Thursday 8 January 2015

The cat out of the bag


A couple of hours ago I heard a dull thud. I'm the kind of naturalist who navigates the world by sound as much as by sight. As I sit at my desk the insistent tuk tuk of the starlings and the trilling of the sparrows alert me to the presence of a sparrowhawk or in summer a hobby over my house. Years ago a dear friend in Amazonian Bolivia remarked, as we walked through the forest calling a litany of antbirds, 'You don't look at them any more, do you.' I do look, but sound is often the cue which makes me.

This thud though was only natural by association. It was the thud on my doormat of Biology and Conservation of Wild Felids edited by David Macdonald and Andrew Loveridge, a distillation of decades of observation by many of the greatest knowers of wild cats in the world today. Why then this new, and costly, interest in cats?

It is not new. I saw my first wild cat almost twenty years ago, again in Bolivia, when a blackish jaguarundi bounded across the road in front of a 4WD which was bearing me to Parque Nacional Noel Kempff Mercado in northeast Bolivia, where I lived at the time. Shortly afterwards, leaving the camp at Los Fierros in the park, its red-throated piping-guans and bat falcons still loud in my ears, I saw my first big cat as a slender, dun puma strode onto the dirt track ahead of us, taking in that moment my heart for cats. Jaguar soon followed, on the bank of the río Paucerna, a river wholly contained within the park which takes its name from the local word for a dying culture which identifies itself as the Guarasugwe. When I lived in the region there were but a handful of speakers of the Guarasugwe language still alive, but many jaguars, in this incomparable place where Amazonia meets the Brazilian Shield.

Of cats, big and small, there came many others through the years, until I found myself somewhat specialised in them and in the landscapes they inhabit, particularly in South Asia. And when away from big cats, always they have roamed the landscapes of my mind.

Fastforward to April 2014. I was down, dulled, be-doldrum-ed. What, I thought to myself, should I do to fly free of these doldrums? I know, I'll do what any right-thinking naturalist would do: I'll try to see all of the big cats in a year. So I picked up the phone to Naturetrek where the good folks have played no small role in my acquaintance with big cats, big landscapes and much other phenomenal wildlife besides. They seemed quite happy to indulge my folly and in no time a Big Cat Quest was born, a plan which would put me in place in 2015 to see all of the world's big cats plus many of its smaller cats too.

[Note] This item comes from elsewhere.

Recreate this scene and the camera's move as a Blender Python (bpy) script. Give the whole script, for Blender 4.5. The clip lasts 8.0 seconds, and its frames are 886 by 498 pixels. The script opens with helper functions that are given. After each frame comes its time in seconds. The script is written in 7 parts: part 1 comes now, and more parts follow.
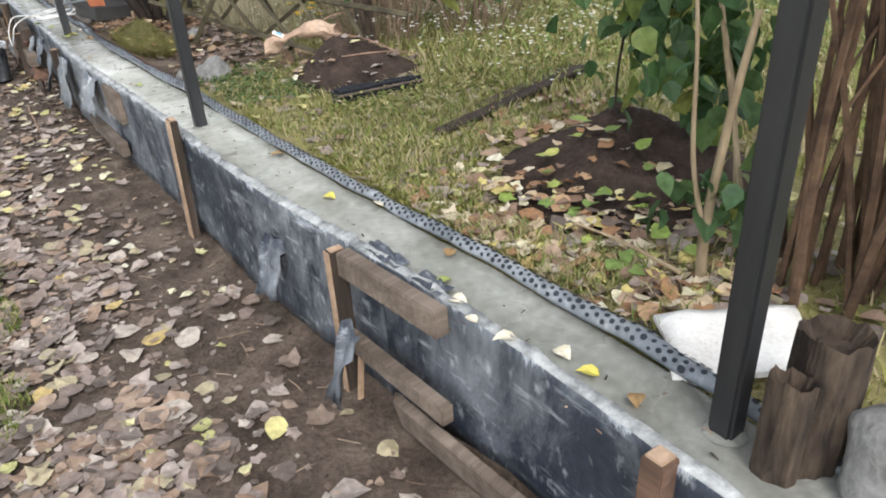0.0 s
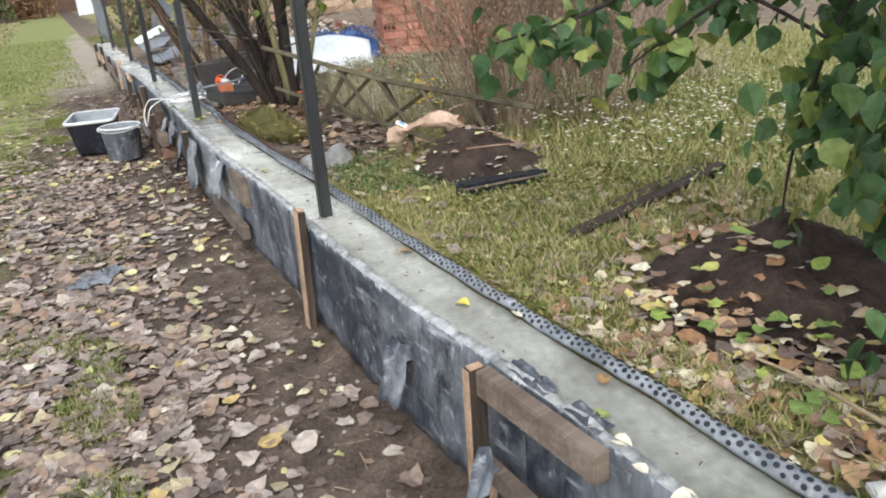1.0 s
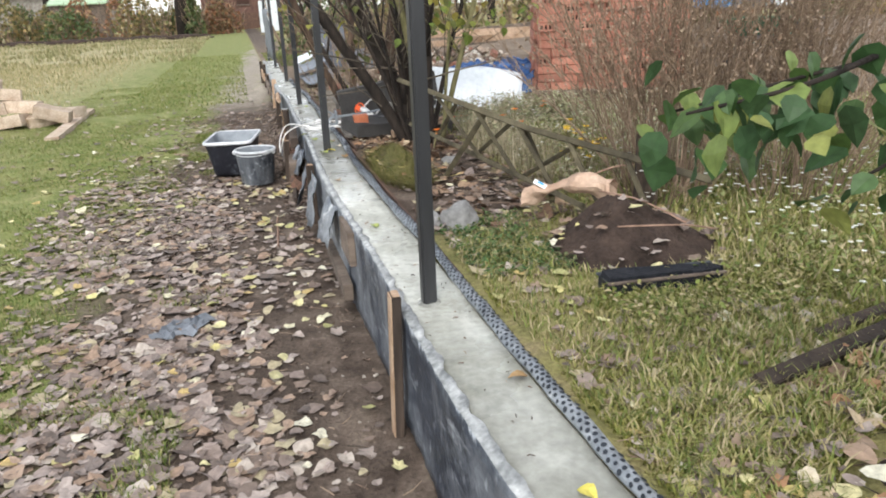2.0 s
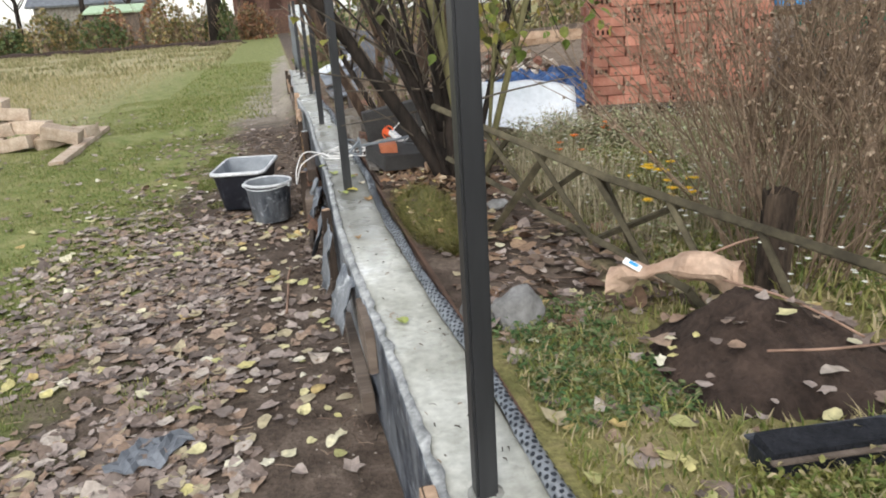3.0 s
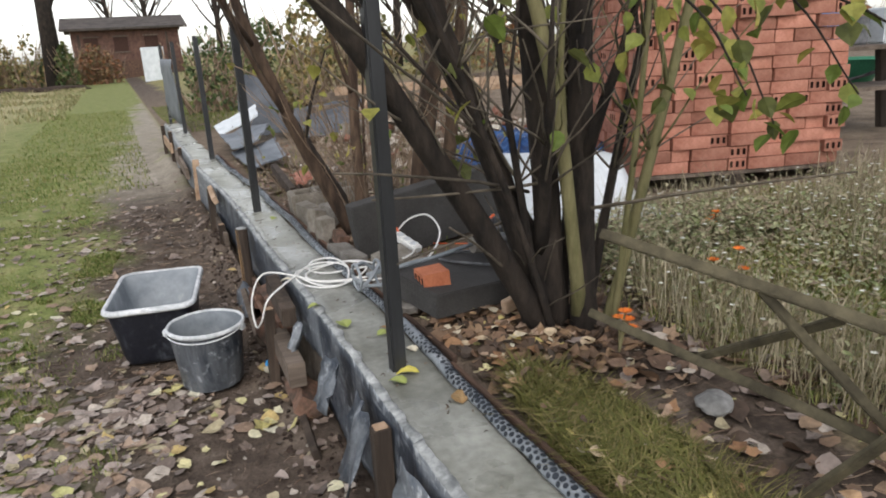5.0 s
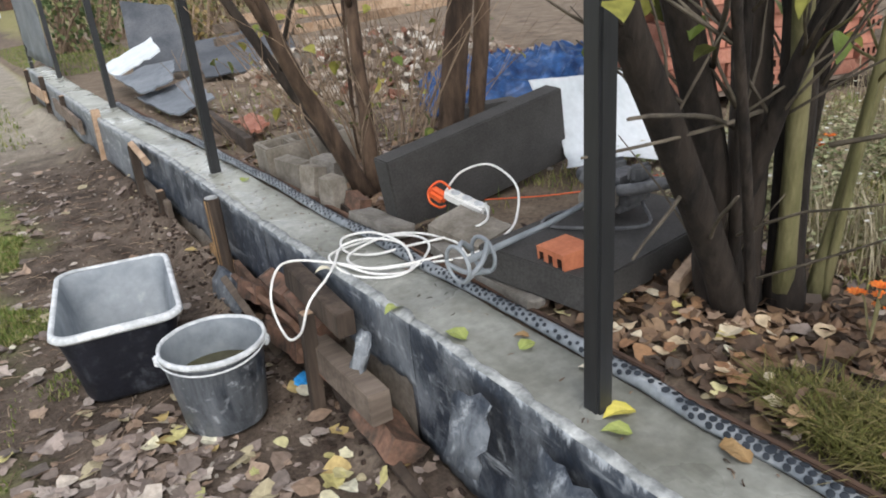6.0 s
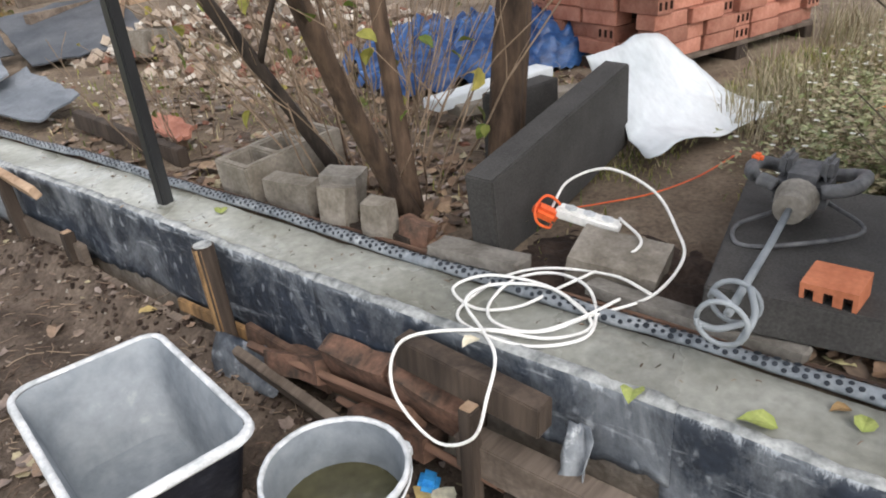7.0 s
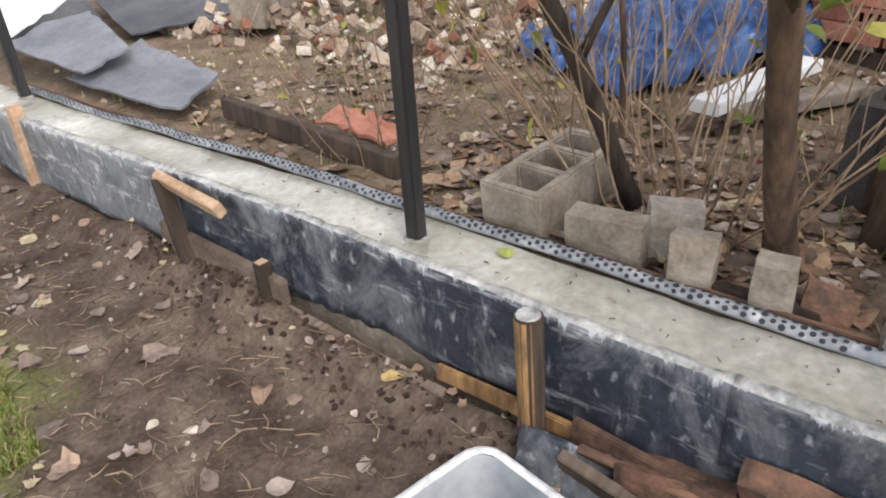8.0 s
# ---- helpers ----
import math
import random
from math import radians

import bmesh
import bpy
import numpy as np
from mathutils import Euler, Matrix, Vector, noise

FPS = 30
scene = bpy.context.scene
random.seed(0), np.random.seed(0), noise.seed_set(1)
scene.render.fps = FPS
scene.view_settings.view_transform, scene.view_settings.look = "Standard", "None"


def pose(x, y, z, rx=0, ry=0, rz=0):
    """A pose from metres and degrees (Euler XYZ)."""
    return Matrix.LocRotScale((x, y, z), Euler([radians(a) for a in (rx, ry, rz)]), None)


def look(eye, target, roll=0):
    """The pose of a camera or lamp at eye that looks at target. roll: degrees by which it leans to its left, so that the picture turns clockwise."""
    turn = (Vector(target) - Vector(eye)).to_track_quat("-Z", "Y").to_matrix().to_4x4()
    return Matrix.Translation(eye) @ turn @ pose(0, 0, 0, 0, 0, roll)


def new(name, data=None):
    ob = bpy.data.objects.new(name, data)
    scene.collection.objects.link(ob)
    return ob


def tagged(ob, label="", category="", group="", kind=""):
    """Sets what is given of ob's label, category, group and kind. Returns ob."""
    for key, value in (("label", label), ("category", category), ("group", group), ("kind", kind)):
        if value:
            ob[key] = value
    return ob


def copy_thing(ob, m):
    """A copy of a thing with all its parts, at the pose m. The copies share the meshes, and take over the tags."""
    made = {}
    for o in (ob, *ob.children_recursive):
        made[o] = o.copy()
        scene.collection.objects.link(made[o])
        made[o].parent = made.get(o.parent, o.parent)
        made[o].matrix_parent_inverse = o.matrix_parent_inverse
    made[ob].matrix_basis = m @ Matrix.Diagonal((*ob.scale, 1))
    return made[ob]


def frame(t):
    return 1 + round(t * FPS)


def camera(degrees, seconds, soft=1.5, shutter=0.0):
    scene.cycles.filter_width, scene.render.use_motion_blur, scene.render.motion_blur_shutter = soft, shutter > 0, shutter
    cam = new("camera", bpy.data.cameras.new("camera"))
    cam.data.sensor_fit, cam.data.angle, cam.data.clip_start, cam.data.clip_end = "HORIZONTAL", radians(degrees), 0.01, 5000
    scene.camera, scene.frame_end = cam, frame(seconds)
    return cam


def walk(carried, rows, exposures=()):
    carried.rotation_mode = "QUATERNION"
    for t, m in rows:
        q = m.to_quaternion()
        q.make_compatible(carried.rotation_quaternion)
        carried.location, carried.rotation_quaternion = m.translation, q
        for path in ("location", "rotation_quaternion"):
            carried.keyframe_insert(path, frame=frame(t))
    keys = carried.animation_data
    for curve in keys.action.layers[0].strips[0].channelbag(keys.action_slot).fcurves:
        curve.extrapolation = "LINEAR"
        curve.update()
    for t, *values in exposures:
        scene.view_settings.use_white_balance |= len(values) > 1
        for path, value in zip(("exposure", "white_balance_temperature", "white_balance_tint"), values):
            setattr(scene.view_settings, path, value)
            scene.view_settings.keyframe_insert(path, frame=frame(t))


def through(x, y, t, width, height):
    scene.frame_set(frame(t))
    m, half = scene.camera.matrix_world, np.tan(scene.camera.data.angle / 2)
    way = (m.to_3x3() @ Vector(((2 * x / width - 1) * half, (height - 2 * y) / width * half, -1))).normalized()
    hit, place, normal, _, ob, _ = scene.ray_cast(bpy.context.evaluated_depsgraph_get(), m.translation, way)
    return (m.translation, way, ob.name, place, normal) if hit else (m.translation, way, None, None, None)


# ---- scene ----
cam = camera(64.1, 8.0, soft=1.9)
PATH = [
    (0, (-0.054, -0.063, 1.355), (0.933, 1.395, 0.407), -3.6),
    (0.5, (-0.085, 0.025, 1.386), (0.836, 1.606, 0.579), -3.9),
    (1, (-0.087, 0.168, 1.397), (0.752, 1.824, 0.652), -4.1),
    (1.5, (0.082, 0.427, 1.393), (0.676, 2.217, 0.729), -2.4),
    (1.7, (0.16, 0.549, 1.394), (0.664, 2.371, 0.743), -1.6),
    (2.8, (0.401, 1.487, 1.425), (0.869, 3.311, 0.752), -3.6),
    (3, (0.439, 1.673, 1.435), (0.831, 3.522, 0.781), -3.6),
    (3.5, (0.461, 2.116, 1.454), (0.833, 3.977, 0.824), -0.6),
    (3.8, (0.375, 2.4, 1.463), (0.897, 4.237, 0.868), -2.4),
    (4, (0.316, 2.604, 1.479), (0.899, 4.425, 0.892), -4.2),
    (4.5, (0.185, 3.109, 1.472), (0.795, 4.927, 0.906), -3.3),
    (4.7, (0.147, 3.349, 1.471), (0.817, 5.155, 0.935), -3.1),
    (5.8, (-0.155, 4.56, 1.403), (0.816, 6.14, 0.655), -4.4),
    (6, (-0.194, 4.771, 1.382), (0.818, 6.315, 0.614), -4.8),
    (6.5, (-0.293, 5.316, 1.405), (0.862, 6.678, 0.506), -3.1),
    (7, (-0.468, 5.889, 1.441), (0.894, 7.032, 0.526), -5.1),
    (7.5, (-0.53, 6.46, 1.428), (0.808, 7.638, 0.52), -5.9),
    (8, (-0.523, 7.053, 1.427), (0.795, 8.187, 0.437), -3.9),
]
walk(cam, [(t, look(eye, target, roll)) for t, eye, target, roll in PATH],
     [(0, 1.42, 6500, 10), (1.7, 1.45, 6500, 10), (3.0, 1.14, 6600, 10), (3.5, 1.06, 6600, 10), (4.0, 1.08, 6550, 10), (4.5, 0.86, 6650, 11), (6.0, 1.14, 6500, 10), (6.5, 1.32, 6550, 10), (7.0, 1.27, 6700, 11), (8.0, 1.47, 7000, 14)])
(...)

  • Thus in two weeks' time I shall be in Tanzania, hoping, among countless other glorious animals, to see lions, cheetahs and leopards.
  • In early February I shall for the third year be leading the Snow Leopard Quest to Ladakh. 
  • From there I head home to central India to visit Tadoba, Pench, Kanha and Satpura in search of tigers and leopards.
  • Next I travel to Gujarat in the hope of seeing Asian lions and leopards.
  • My Asia season ends (if I haven't collapsed with exhaustion by this point) in Borneo where we have pulled together a team and a plan which may allow us to see the near-fabled Sunda clouded leopard.
  • In late September I travel to the Brazilian Pantanal, just across the border from my old haunts in the Bolivian Pantanal, in the hope of finding jaguars.
  • From here I travel to Chile's breathtaking Torres del Paine in search of pumas, then back to Brazil for another brush with its jaguars.

Female snow leopard hunting blue sheep in Ladakh in February 2013.
Photo by Russell Scott.

Other trips are in the pipeline in 2015 and many other smaller cats, in the wild and in captivity. For this Big Cat Quest is not merely about seeing. It is about understanding, talking, sharing, learning and thinking. Seeing the cats will be wonderful, and describing them here and elsewhere. But my aim is just as much to meet the people who live alongside big cats, who love them and fear them, who study and preserve them, whose livelihoods are threatened by them, and to reflect on the future of wild cats and the great landscapes they need in order to survive.

I shall be writing here and for Naturetrek, and broadcasting with Mustard TV. You can follow on Twitter @themarshtit and through the hashtag #BigCatQuest. 

Thus a year-long feline adventure begins. And I look forward to having you with me for the journey.